There being no time like the present, that very afternoon I sat down at the dining table to put my plan into action.
One thing I knew for sure: I was going to steer well clear of flowers, strawberries, kittens, and all that guff. Not only did I not particularly like them, I also knew that my drawing skills weren’t really up to it. What I proposed, instead, was to strike out into new graphic territory and inject some much-needed variety into the mix.
I got some plain white typing paper from the study and my pack of 30 markers, and made several sheets with a few squiggly lines down one side. That somehow didn’t look as impressive as I’d hoped, so I dug around and found some sheets of thin A4 card in yellow and pale green. I tried more of a zigzaggy border on the yellow — and then, in a surge of inspiration that I still remember vividly four decades on, I took a sheet of the green and drew around a plate, cut out the resulting circle, used a cup to draw a smaller circle in the middle for the writing space, and filled in the edge with more squiggles and zigzags.
The repetition was getting a bit tedious by this stage, so after a few more green circles I called a halt and packed up my creations ready for their launch to market the following day.
Reader, the whole thing was an unqualified success!!!
Yeah, no, obviously not.
Please imagine my shock and embarrassment when it became clear that my artisanally handcrafted and incontrovertibly fancy notepaper was not, after all, the hot-ticket item of that day’s trading.
Oh.
So yeah, I capitulated
Some time after my product launch flop, I was in a newsagent and spotted a tiny notepad in the shape of a puppy — something long-eared, a spaniel or a beagle, I think — with (you will be relieved to know) a low-saturation copy of the same image printed on each detachable page.
To set aside my aesthetic principles and wheedle a doting ancestor was the work of a moment: I swiftly secured the treasure.
Except … it wasn’t, really. Treasure, that is. The thing was small enough to fit in the palm of my seven-year-old hand, and it had an annoying puppy printed on every single page. Useless in practical terms, and in any case, by this stage of the game such things were ten a penny to the sunlit goddesses and their coterie.
Moreover, around this time, as mysteriously as it had arrived, the tsunami of zeal for fancy notepaper was beginning to ebb away. Yet again, I was behind the curve.
I do recall that one of the kinder girls in the class (who was, I think, neither a sunlit goddess nor a messy marginal) did swap with me, somewhere along the line. I don’t remember whether she took pity on me and accepted some of my homemade efforts or whether she got a sheaf of annoying puppies, but in return, I received a single sheet of pale purple paper with (oh joy!) a chemical purple scent.
It was precious to me for a while, but I have to tell you now that it did not form the seed of a world-dominating fancy notepaper collection.
And that was the end of it.

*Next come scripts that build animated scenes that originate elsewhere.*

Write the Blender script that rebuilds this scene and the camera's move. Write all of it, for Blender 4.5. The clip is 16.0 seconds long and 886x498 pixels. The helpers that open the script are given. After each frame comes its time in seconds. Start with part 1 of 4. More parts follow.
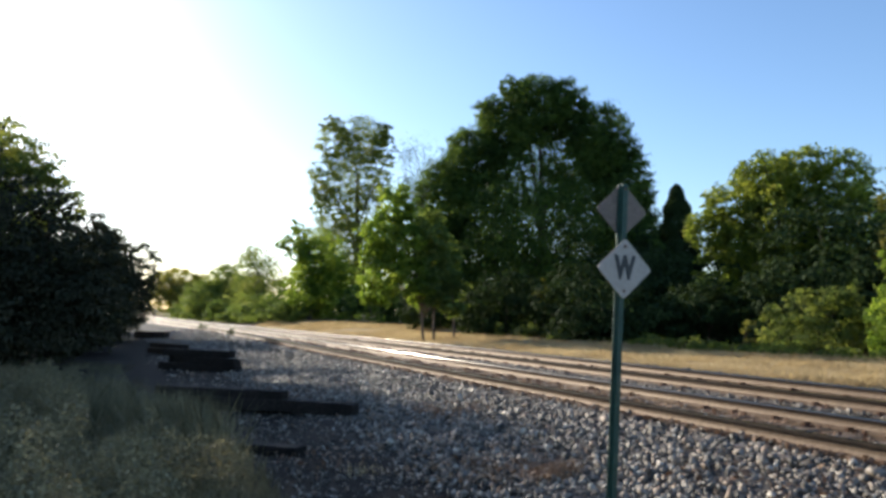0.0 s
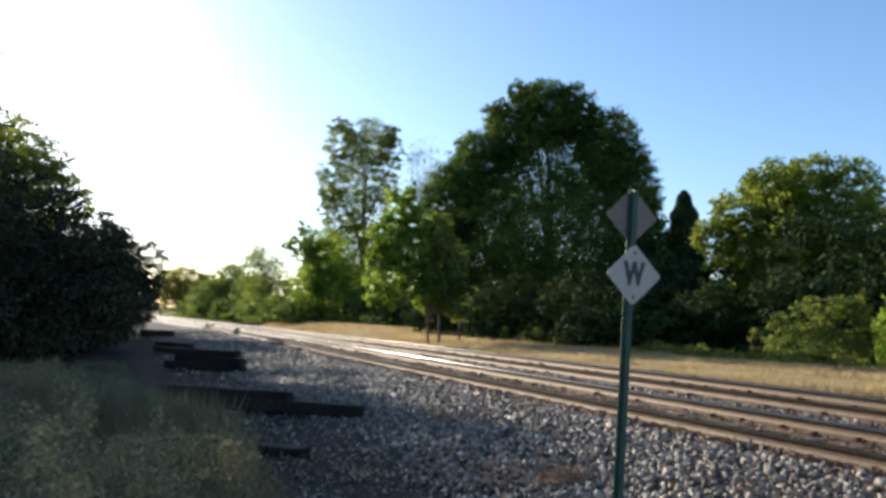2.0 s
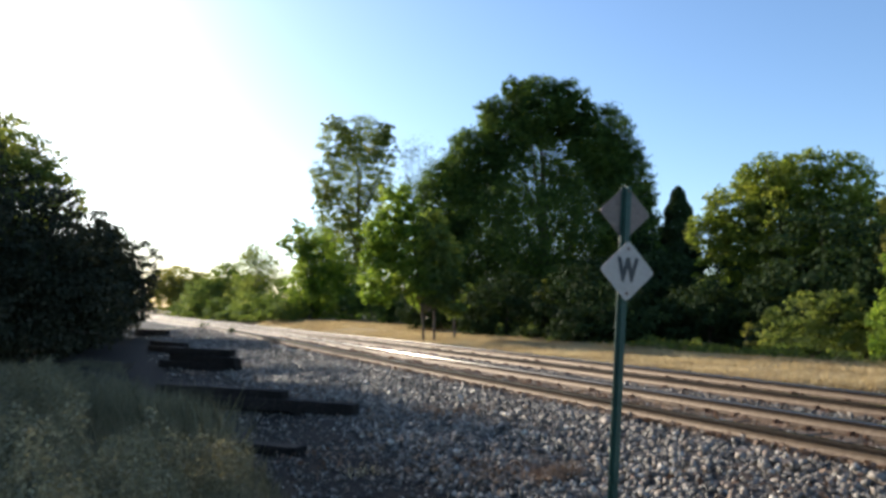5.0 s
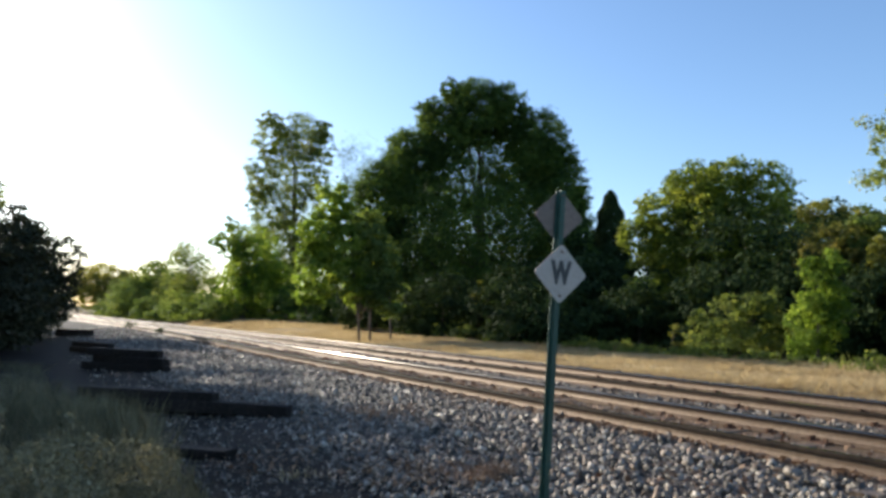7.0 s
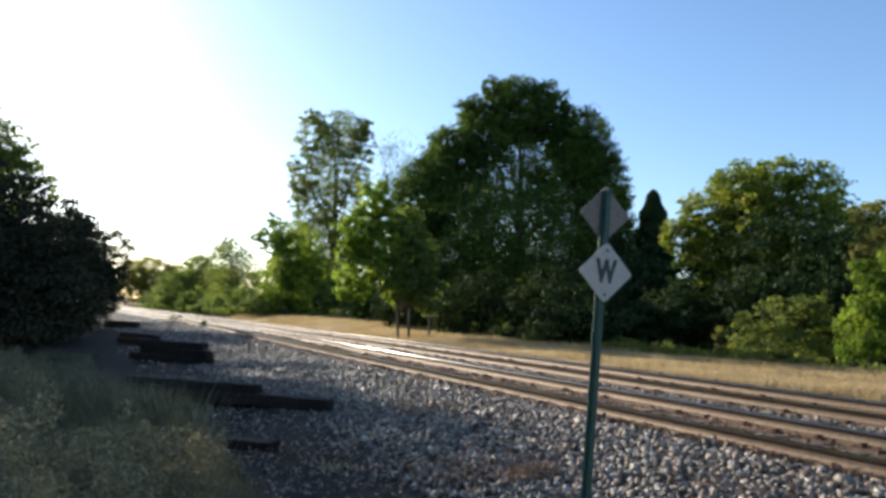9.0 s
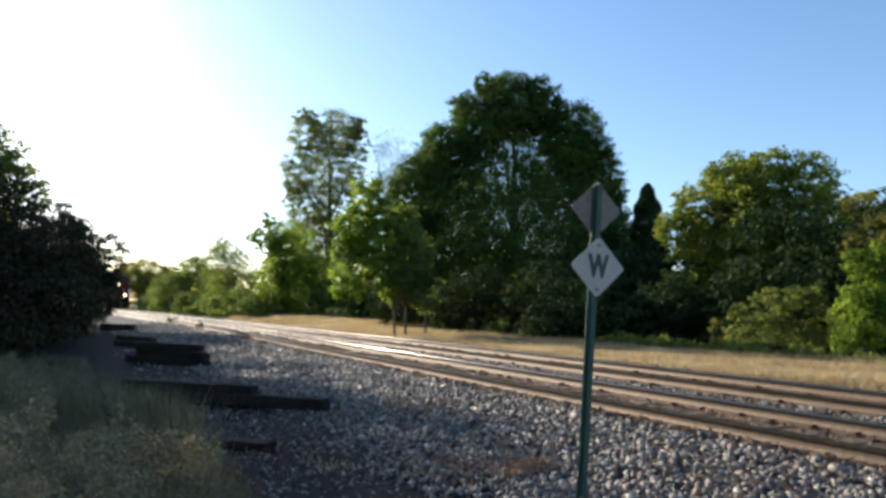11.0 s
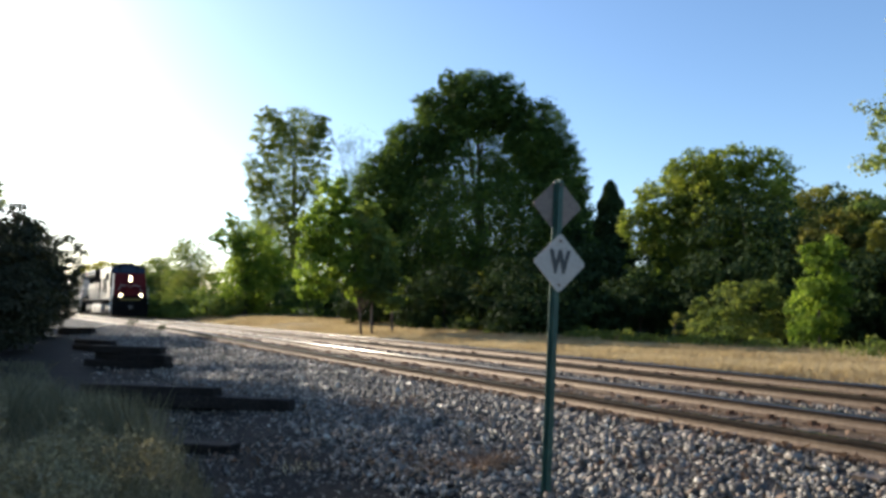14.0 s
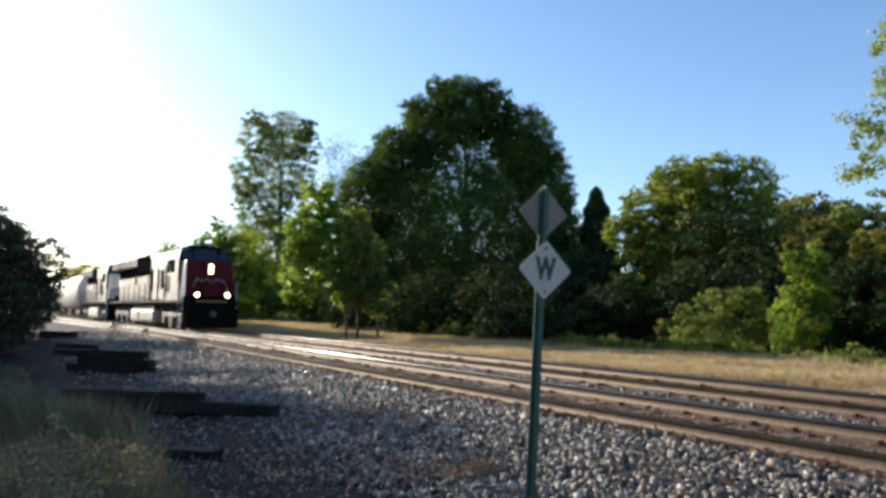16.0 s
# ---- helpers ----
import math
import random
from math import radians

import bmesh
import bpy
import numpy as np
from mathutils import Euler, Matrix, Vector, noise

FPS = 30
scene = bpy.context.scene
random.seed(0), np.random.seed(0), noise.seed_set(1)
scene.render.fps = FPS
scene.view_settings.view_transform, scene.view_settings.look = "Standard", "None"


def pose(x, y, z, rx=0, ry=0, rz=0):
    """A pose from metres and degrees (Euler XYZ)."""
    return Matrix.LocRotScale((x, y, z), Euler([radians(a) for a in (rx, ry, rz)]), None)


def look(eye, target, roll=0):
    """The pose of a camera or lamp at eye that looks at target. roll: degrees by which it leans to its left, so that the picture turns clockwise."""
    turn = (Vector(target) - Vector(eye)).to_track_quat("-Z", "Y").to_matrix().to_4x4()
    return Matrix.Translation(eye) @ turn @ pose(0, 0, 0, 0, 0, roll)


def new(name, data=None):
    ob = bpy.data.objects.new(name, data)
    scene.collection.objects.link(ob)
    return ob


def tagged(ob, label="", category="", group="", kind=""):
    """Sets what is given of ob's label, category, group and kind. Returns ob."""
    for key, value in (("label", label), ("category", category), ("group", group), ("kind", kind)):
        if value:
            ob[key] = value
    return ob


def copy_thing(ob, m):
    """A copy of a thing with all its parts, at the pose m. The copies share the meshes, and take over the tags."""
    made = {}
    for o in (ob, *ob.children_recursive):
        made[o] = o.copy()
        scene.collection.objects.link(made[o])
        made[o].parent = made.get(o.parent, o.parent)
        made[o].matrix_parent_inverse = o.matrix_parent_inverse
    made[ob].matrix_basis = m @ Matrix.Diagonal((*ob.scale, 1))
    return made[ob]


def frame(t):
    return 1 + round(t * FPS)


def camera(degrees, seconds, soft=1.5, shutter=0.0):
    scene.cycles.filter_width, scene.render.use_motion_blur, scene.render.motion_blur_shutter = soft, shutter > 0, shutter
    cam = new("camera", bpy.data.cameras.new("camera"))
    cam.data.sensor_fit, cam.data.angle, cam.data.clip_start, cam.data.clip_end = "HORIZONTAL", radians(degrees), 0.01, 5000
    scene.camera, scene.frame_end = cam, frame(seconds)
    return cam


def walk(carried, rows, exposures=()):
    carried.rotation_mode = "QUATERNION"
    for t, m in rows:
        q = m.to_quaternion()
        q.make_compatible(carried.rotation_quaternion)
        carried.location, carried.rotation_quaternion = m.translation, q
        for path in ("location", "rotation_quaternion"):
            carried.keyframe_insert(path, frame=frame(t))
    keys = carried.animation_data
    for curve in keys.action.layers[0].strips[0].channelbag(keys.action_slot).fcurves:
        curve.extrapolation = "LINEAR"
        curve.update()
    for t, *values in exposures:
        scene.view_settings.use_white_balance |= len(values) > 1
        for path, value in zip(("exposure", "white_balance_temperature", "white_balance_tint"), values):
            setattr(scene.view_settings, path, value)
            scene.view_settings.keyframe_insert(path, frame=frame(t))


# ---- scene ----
cam = camera(63.96, 16.0, soft=3.3)
PATH = [
    (0, pose(-0.002, 0.007, 1.609, 94.981, -0.535, -26.426)),
    (0.5, pose(-0.008, 0.019, 1.611, 95.061, -0.924, -26.089)),
    (1, pose(-0.017, 0.034, 1.614, 95.169, -1.318, -25.983)),
    (1.5, pose(-0.022, 0.027, 1.612, 95.259, -1.301, -25.975)),
    (2, pose(-0.024, 0.024, 1.613, 95.212, -1.410, -26.041)),
    (2.5, pose(-0.008, 0.029, 1.612, 95.127, -1.336, -26.005)),
    (3, pose(-0.014, 0.025, 1.612, 94.941, -1.172, -26.085)),
    (3.5, pose(-0.011, 0.023, 1.612, 94.997, -1.061, -26.042)),
    (6, pose(-0.010, 0.024, 1.619, 94.874, -0.733, -27.688)),
    (6.5, pose(-0.005, 0.019, 1.621, 95.000, -1.094, -29.946)),
    (7, pose(-0.006, 0.021, 1.625, 95.113, -1.203, -31.527)),
    (7.5, pose(-0.023, 0.030, 1.622, 95.255, -1.365, -30.859)),
    (8, pose(-0.040, 0.037, 1.620, 95.231, -2.022, -29.521)),
    (8.5, pose(-0.038, 0.046, 1.620, 94.887, -2.088, -28.659)),
    (9, pose(-0.043, 0.043, 1.614, 94.861, -2.171, -28.479)),
    (11.5, pose(-0.016, 0.021, 1.619, 94.575, -0.926, -28.855)),
    (12, pose(-0.013, 0.022, 1.617, 94.539, -0.934, -29.190)),
    (12.5, pose(-0.005, 0.017, 1.619, 94.529, -0.711, -29.618)),
    (13, pose(0.000, 0.009, 1.617, 94.566, -0.510, -29.994)),
    (13.5, pose(0.007, 0.011, 1.617, 94.539, -0.368, -30.571)),
    (14, pose(0.006, 0.010, 1.613, 94.513, -0.294, -31.388)),
    (14.5, pose(0.005, 0.003, 1.616, 94.635, -0.257, -31.738)),
    (15, pose(0.015, 0.002, 1.618, 94.872, -0.223, -31.950)),
    (15.5, pose(0.010, -0.000, 1.614, 94.965, -0.265, -32.191)),
    (16, pose(0.000, 0.000, 1.620, 94.940, -0.589, -32.520)),
]

walk(cam, PATH, [(0, 0.62, 6050, 10), (16, 0.62, 6050, 10)])

# ---- light: a low sun ahead of the camera on its left, clear sky ----
SUN_AZ, SUN_EL = -18.5, 19.0
world = bpy.data.worlds.new("world")
scene.world = world
world.use_nodes = True
wn, wl = world.node_tree.nodes, world.node_tree.links
sky = wn.new("ShaderNodeTexSky")
sky.sky_type = "NISHITA"
sky.sun_disc = False
sky.sun_elevation, sky.sun_rotation = radians(SUN_EL), radians(SUN_AZ)
sky.air_density, sky.dust_density, sky.ozone_density = 1.0, 0.9, 3.0
wl.new(sky.outputs["Color"], wn["Background"].inputs["Color"])
wn["Background"].inputs["Strength"].default_value = 0.15
lamp = bpy.data.lights.new("sun", "SUN")
lamp.energy, lamp.angle, lamp.color = 5.0, radians(0.6), (1.0, 0.88, 0.69)
sun = new("sun", lamp)
sun.matrix_world = look((60 * math.sin(radians(SUN_AZ)), 60 * math.cos(radians(SUN_AZ)), 60 * math.tan(radians(SUN_EL))), (0, 0, 0))


# ---- materials ----
def nodes_of(name):
    m = bpy.data.materials.new(name)
    m.use_nodes = True
    return m, m.node_tree.nodes, m.node_tree.links, m.node_tree.nodes["Principled BSDF"]


def ramp(nt, stops):
    r = nt.new("ShaderNodeValToRGB")
    while len(r.color_ramp.elements) < len(stops):
        r.color_ramp.elements.new(0.5)
    for e, (p, c) in zip(r.color_ramp.elements, stops):
        e.position, e.color = p, (*c, 1)
    return r


def surface(name, dark, light, scale=8.0, rough=0.7, metal=0.0, bump=0.3, stain=None, coat=0.0):
    """Two scales of noise between two colours, with relief and a large-scale stain."""
    m, nt, ln, bs = nodes_of(name)
    co = nt.new("ShaderNodeTexCoord")
    fine, big = nt.new("ShaderNodeTexNoise"), nt.new("ShaderNodeTexNoise")
    fine.inputs["Scale"].default_value, fine.inputs["Detail"].default_value = scale * 6, 5
    big.inputs["Scale"].default_value, big.inputs["Detail"].default_value = scale * 0.5, 3
    for n in (fine, big):
        ln.new(co.outputs["Object"], n.inputs["Vector"])
    r1 = ramp(nt, [(0.3, dark), (0.7, light)])
    ln.new(fine.outputs["Fac"], r1.inputs["Fac"])
    mix = nt.new("ShaderNodeMixRGB")
    r2 = ramp(nt, [(0.45, (0, 0, 0)), (0.7, (0.6, 0.6, 0.6))])
    ln.new(big.outputs["Fac"], r2.inputs["Fac"])
    ln.new(r2.outputs["Color"], mix.inputs["Fac"])
    ln.new(r1.outputs["Color"], mix.inputs["Color1"])
    mix.inputs["Color2"].default_value = (*(stain or [c * 0.7 for c in dark]), 1)
    ln.new(mix.outputs["Color"], bs.inputs["Base Color"])
    bs.inputs["Roughness"].default_value, bs.inputs["Metallic"].default_value = rough, metal
    bs.inputs["Coat Weight"].default_value = coat
    if bump:
        b = nt.new("ShaderNodeBump")
        b.inputs["Strength"].default_value, b.inputs["Distance"].default_value = bump, 0.01
        ln.new(fine.outputs["Fac"], b.inputs["Height"])
        ln.new(b.outputs["Normal"], bs.inputs["Normal"])
    return m


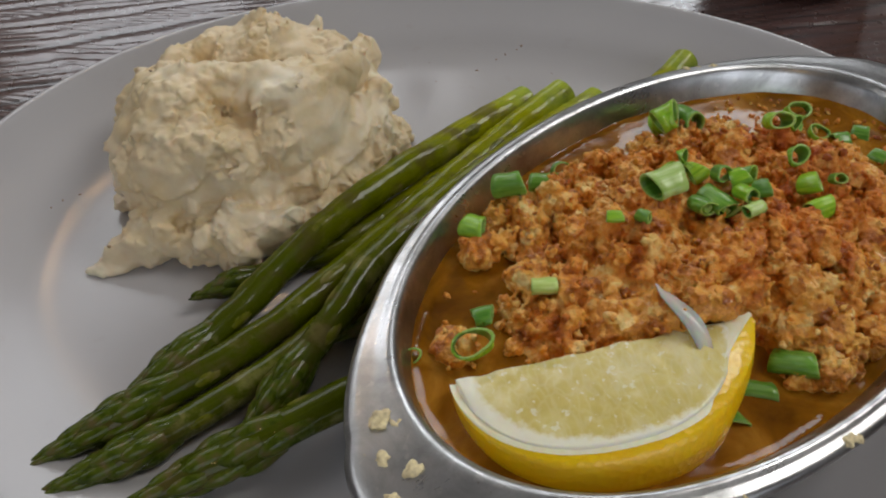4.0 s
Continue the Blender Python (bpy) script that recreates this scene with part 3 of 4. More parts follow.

I don’t remember actively trying to participate in any classroom craze again until I got a Lolobal in sixth class with my birthday money and bounced determinedly around the yard every lunchtime for weeks, all by myself.
All by myself
The significance of this detail was obscured to me at the time.
Looking back now, it’s clear that what I was doing in both of these cases was trying to mimic the behaviours I’d observed so that I’d achieve the (vague, unspoken) goal of fitting in.
Unfortunately, I didn’t understand that merely owning the observed objects and replicating the observed actions wasn’t enough. There was a whole complicated layer of collaborative social signalling and performance going on that simply wasn’t obvious to me.
And this, my friends, is how autistic microtrauma works. Years and years of subtly, quietly, consistently trying to achieve social acceptability in a neurotypical paradigm through analysis and reconstruction from first principles — and subtly, quietly, consistently getting it wrong, time after time, without ever really knowing why. Until all you know, deep down, is that your way of being in the world is wrong, and there’s nothing you can do about it.
Whoa, Léan, what a downer!
I know, right?
This whole memory is laced with discomfort for me. The part where I decided it was easiest to just make my own version of the thing that other people seemed so unproblematically to possess feels particularly poignant (if you know, you know). Even now, remembering my optimism as I drew wavy coloured lines on typing paper for a happy afternoon, I sting and fizz with shame.
Going to publish anyway, because this is where we are.
I suspect I’m going to feel this way about every post I make for the next while, because I am trying to change the habit of a lifetime and not bend myself into what I perceive as the acceptable pretzel. And yes, I further suspect that I will reiterate this every time, even at the risk of boring you.
It’s a process. I’m in it. On we go.